- the BLT hack, wherein I order the optional bacon (an extra .75) with all the veggies and some pesto mayo, which against all condiment-related odds, tastes fantastic. I fill out the order form, hand it to the sandwich guy, who computes all the little ingredients I have checked off, then says: "No meat? or cheese?" and I say (defying the obvious point that bacon *is* meat, because I know he means "no meat-for-the-regular, i.e. -included-price?"), "No," and then he's all, okay, I will erase the "bacon-for-an-extra-charge" mark you put on your order sheet, and I'm all, thanks dude, and the upshot is that there's a BLT, basically, with chips and a drink for less than $5, take that, Subway! Plus: pesto mayo, who'd a thought, because mayo, the most blighted of all condiments, is unexpectedly enhanced by "pesto," please don't tell me what's really in it.
- cheese pizza.
This pizza, which I eat on the average of two times a week, is Chef Tom's, and it's foldable, and it's kind of greasy, garlicky, and moreover, it never lets me down. I usually sprinkle it liberally with those red pepper flakes and wolf it down before it gets even lukewarm, because its true essence is only delivered for the two minutes, three minutes tops, that it's piping hot and thereby--and here's a conundrum for you if ever conundrum there was--risking roof-of-mouth burn.
Hot, melted cheese is one of the all-time indicators that human civilization is not just a giant and cynical joke. I refer also to the melted cheese open-faced sandwich, as well as the grilled cheese sandwich. These are no laughing matter, ladies and gentlemen. Rather, they illustrate that the application of heat to food is--and I'm just spit-balling here--as sublime as, say, great literature, maybe not Shakespeare, but Tennyson. Or symphonies. Or Rodin. Can Rodin warm you up on a cold winter's night? or after Writing Center hours, or Discussion Team, or strategic planning? I submit to you that Rodin cannot. But cheese pizza can.

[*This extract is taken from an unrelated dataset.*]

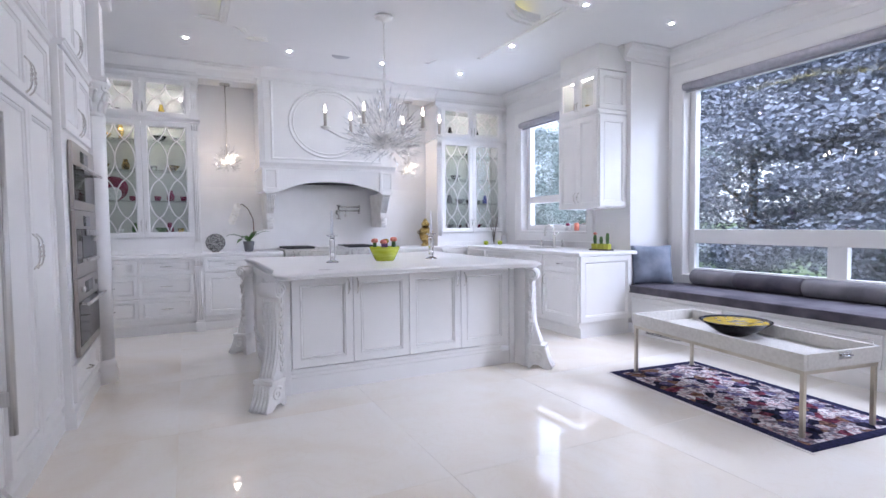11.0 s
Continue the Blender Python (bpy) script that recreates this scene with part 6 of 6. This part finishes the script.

I also submit to you perhaps the apotheosis of hot cheese dishes: Green Chile Quiche. This was a dish that rotated into the family recipe canon later--i.e., I did not grow up eating it, but my mother made it, and now the recipe has a place in my generation. The recipe involves cottage cheese, Monterey Jack cheese, green chiles, eggs, and a little butter and flour to make it meltier and simultaneously bind it together a little bit more. This is a crustless quiche, and thus it can be made in a single bowl and then poured into a lightly greased casserole, baked at 425 for 10 minutes and then 375 for 40 minutes more, give or take.
This quiche, with a side of salad or broccoli or God forgive us corn, will warm your very soul. If you don't think there is such thing as a soul, this quiche, with said sides, will prove the soul's existence. And the people, when there are leftovers for breakfast? this quiche will prove to you that there is an organizing principle in the universe. That there is order, and goodness, nourishment, light, and truth. This, the people, is the power of hot cheese.